On Sunday, Ms Hanna confirmed she would be making a bid for the leadership.
“In friendship and respect, I thank Colum Eastwood for his service during turbulent times, including 10 elections in just nine years,” she said.
“His skills and instinct have been invaluable for the SDLP and politics as a whole.
“I know Colum will continue to serve people as a passionate MP for Derry and play a substantial future role through our New Ireland Commission.”
Ms Hanna said she was motivated by finding practical solutions to the challenges being faced by all communities.
“But people are losing faith that Stormont and politics more generally will deliver for them,” she added.
“They live with failing public services and a politics driven by division, dysfunction and pettiness.”
Ms Hanna, whose family is steeped in the traditions of the SDLP, said recent years had been challenging for the party.
Once the most powerful force in nationalist politics in Northern Ireland, the party that co-designed the Good Friday Agreement trailed in as the fifth largest party in the last Assembly election in 2022 and fell below the threshold of seats required to take a position in Stormont’s powersharing executive.
Ms Hanna said the party must have the “humility” to recognise that it has to work harder to “resonate with people and earn future electoral success”.
“We have to listen more, organise better and offer a fresh, compelling message of optimism and clarity of purpose,” she added.
“We must more actively engage voters, including those who didn’t grow up in the nationalist tradition, who share our social democratic and anti-sectarian principles, many of whom are curious about the potential of a reconciled new Ireland.
“We need to offer and campaign with a dual mission of making life better in the present while building for a new Ireland, explaining why we believe constitutional change will improve people’s lives and opportunities.

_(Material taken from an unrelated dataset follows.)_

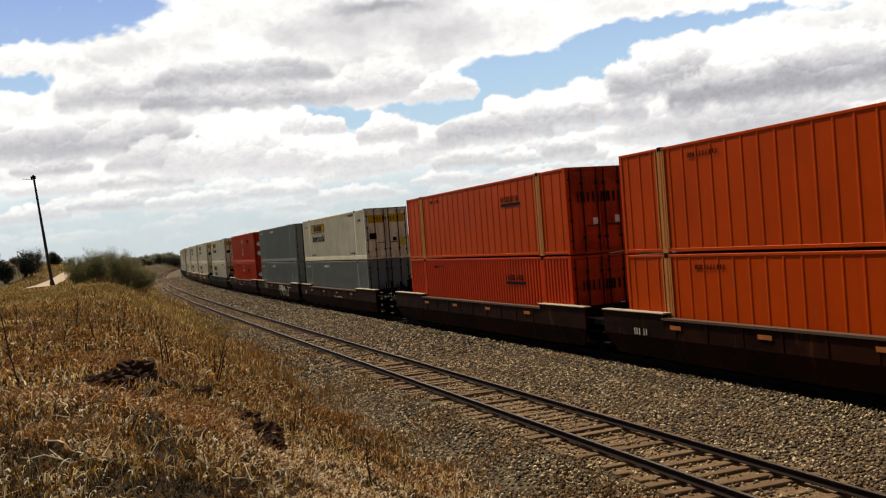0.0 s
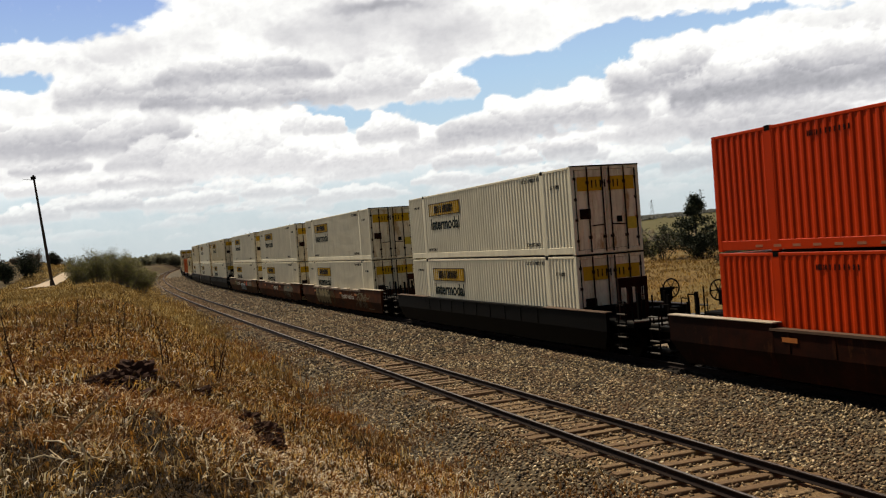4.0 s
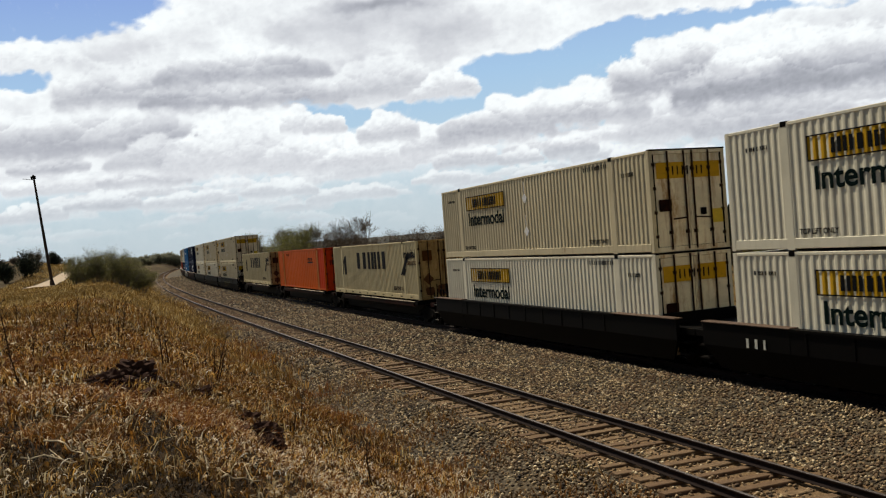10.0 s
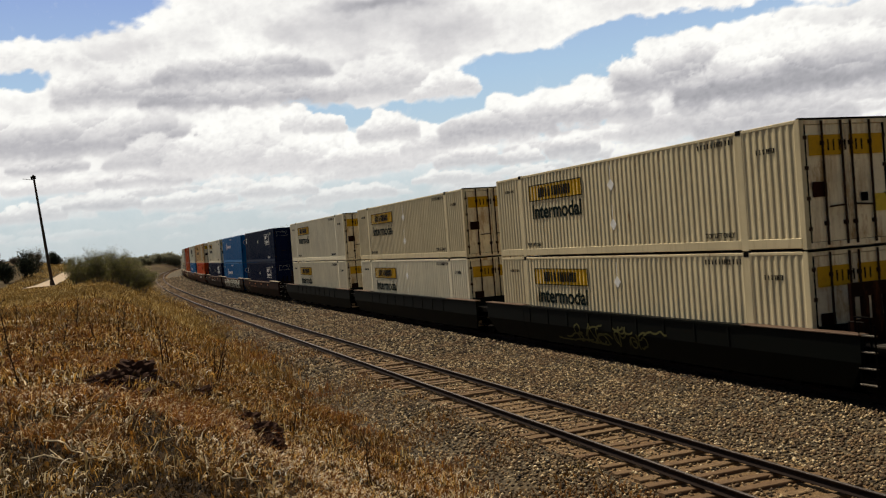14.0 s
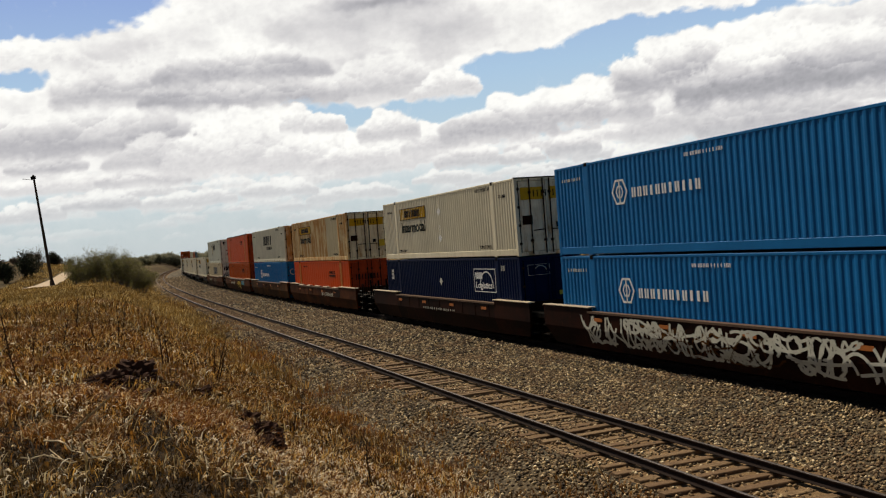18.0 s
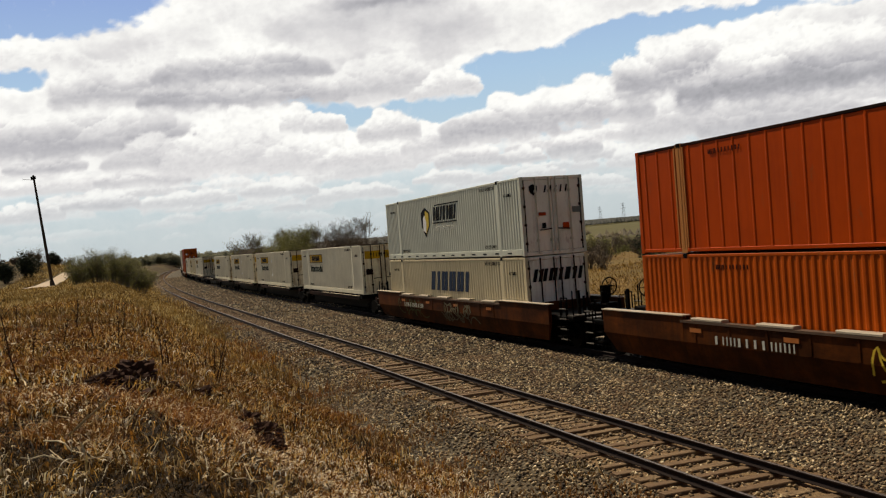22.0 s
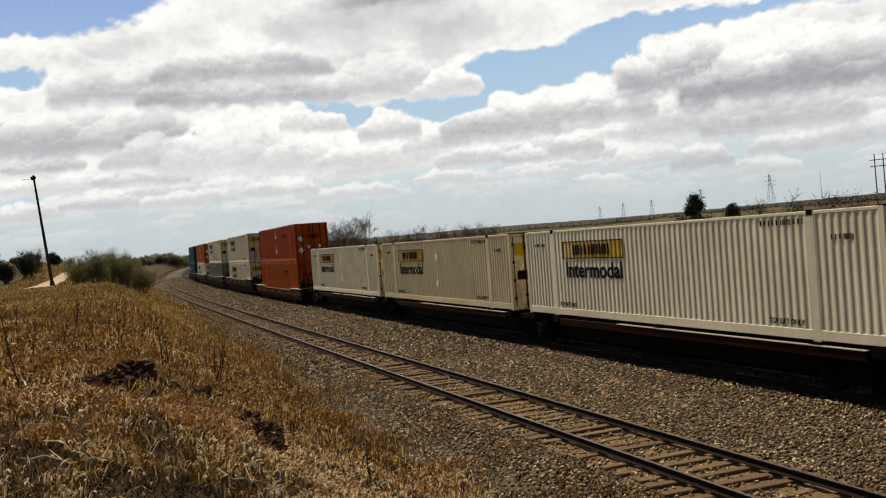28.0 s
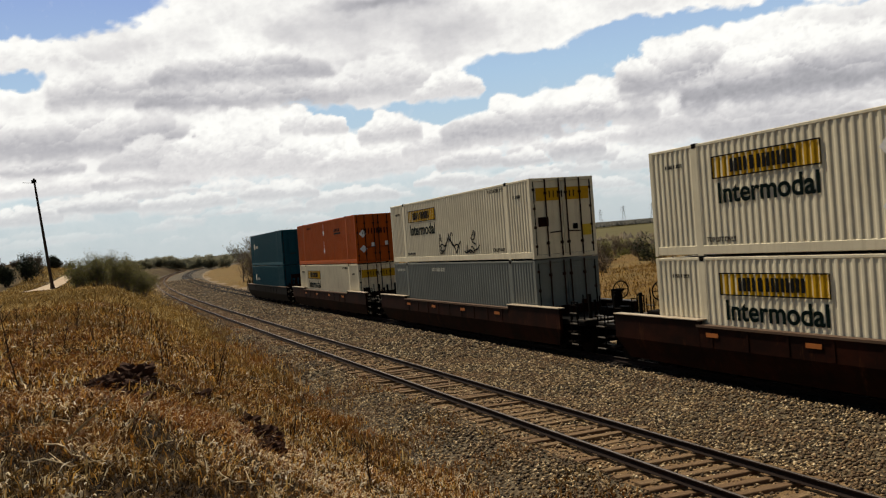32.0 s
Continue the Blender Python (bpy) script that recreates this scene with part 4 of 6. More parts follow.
def spine_car(rear, front, rear_art, front_art, empty):
    """One platform of a spine car: a narrow beam with cross arms that carry a container."""
    root = thing("spine_car", "dark red-brown spine car platform, " + ("empty" if empty else "carrying one container"), "freight car", "cars of the train")
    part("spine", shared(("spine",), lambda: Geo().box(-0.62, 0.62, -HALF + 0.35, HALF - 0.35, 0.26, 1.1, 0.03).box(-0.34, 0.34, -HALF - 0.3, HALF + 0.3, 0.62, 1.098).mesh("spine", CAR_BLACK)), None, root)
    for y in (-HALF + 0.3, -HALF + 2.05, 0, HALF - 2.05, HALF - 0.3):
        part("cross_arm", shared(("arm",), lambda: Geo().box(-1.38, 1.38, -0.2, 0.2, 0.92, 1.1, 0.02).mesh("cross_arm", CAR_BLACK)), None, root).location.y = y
        for sx in (-1, 1):
            part("pedestal", shared(("ped", sx), lambda: Geo().box(min(sx * 1.18, sx * 1.36), max(sx * 1.18, sx * 1.36), -0.14, 0.14, 1.1, 1.146).mesh("pedestal", IRON)), None, root).location.y = y
    for sx in (-1, 1):
        part("side_stringer", shared(("str", sx), lambda: Geo().box(min(sx * 1.3, sx * 1.4), max(sx * 1.3, sx * 1.4), -HALF + 0.6, HALF - 2.4, 0.84, 1.06, 0.01).mesh("side_stringer", CAR_BROWN)), None, root)
        # A thin pale strip stands for the sunlit top of the stringer.
        part("stringer_cap", shared(("strc", sx), lambda: Geo().box(min(sx * 1.3, sx * 1.43), max(sx * 1.3, sx * 1.43), -HALF + 0.6, HALF - 6.0, 1.062, 1.08).mesh("stringer_cap", LEDGE_PALE)), None, root)
    for e, reach, art in ((1, rear, rear_art), (-1, front, front_art)):
        ya, yb = e * (HALF + 0.1), e * (HALF + reach)
        part("end_beam", shared(("eb", e, round(reach, 2)), lambda: Geo().box(-0.34, 0.34, min(ya, yb), max(ya, yb), 0.58, 1.06).box(-1.2, 1.2, yb - 0.12 - (0.2 if e > 0 else 0), yb + 0.12 + (0.2 if e < 0 else 0), 0.9, 1.06).mesh("end_beam", CAR_BROWN)), None, root)
        if not art:
            part("coupler", shared(("cpl2", e, round(reach, 2)), lambda: Geo().box(-0.12, 0.12, min(yb, yb + e * 0.42), max(yb, yb + e * 0.42), 0.72, 0.98, 0.03).mesh("coupler", IRON)), None, root)
    bogie(root, HALF + (rear if rear_art else rear - 1.3))
    if not front_art:
        bogie(root, -HALF - front + 1.3)
    return root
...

“We have to make our values real for people and sell them relentlessly door to door.
“We need to recognise that too many towns and neighbourhoods don’t see or feel SDLP’s effort locally.
“We have a real opportunity to grow our electoral reach.

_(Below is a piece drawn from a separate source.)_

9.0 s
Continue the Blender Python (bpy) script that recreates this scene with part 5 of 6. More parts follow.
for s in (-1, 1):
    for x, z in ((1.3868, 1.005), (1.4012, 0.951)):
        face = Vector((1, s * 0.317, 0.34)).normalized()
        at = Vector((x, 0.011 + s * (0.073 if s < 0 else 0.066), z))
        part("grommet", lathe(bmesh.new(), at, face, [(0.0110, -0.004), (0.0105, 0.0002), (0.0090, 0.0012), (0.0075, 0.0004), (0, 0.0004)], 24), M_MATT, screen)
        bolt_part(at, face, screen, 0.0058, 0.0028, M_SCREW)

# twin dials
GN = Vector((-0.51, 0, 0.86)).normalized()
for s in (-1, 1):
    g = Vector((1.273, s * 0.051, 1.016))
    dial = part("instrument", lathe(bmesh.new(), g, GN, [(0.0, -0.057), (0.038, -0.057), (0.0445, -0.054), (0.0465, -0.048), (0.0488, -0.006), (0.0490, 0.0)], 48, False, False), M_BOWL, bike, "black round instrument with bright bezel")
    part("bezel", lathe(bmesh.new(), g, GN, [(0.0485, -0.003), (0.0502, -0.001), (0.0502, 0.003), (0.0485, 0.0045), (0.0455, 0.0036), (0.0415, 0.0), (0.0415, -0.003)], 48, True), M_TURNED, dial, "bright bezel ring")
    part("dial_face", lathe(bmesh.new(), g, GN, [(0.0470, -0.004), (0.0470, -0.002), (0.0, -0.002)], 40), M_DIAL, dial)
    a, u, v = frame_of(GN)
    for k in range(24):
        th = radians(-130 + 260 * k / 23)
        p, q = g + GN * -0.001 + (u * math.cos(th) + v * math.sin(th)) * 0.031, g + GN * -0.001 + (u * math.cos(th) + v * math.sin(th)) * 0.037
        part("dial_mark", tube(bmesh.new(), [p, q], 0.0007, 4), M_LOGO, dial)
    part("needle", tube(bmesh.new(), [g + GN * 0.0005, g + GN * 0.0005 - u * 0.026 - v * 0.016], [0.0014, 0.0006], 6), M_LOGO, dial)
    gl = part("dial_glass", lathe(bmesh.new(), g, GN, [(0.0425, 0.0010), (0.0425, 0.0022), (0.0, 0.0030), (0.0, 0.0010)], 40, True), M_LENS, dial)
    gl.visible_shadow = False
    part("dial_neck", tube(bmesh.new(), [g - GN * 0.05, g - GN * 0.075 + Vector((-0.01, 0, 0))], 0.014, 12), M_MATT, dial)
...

“No other party is fundamentally committed to tackling all three of the major divisions, inequality, sectarianism and partition, limiting our region’s potential.
“No other party is driving accountability in Stormont, standing up for Northern Ireland in Westminster and actively shaping constitutional change.
“If I am selected by members to be SDLP leader, I’ll work determinedly with elected representatives, activists and new members we need to go out and recruit, to make SDLP values relevant for the modern political landscape, grow our vote and pursue our goal of the ending the divisions that have held people back for too long.”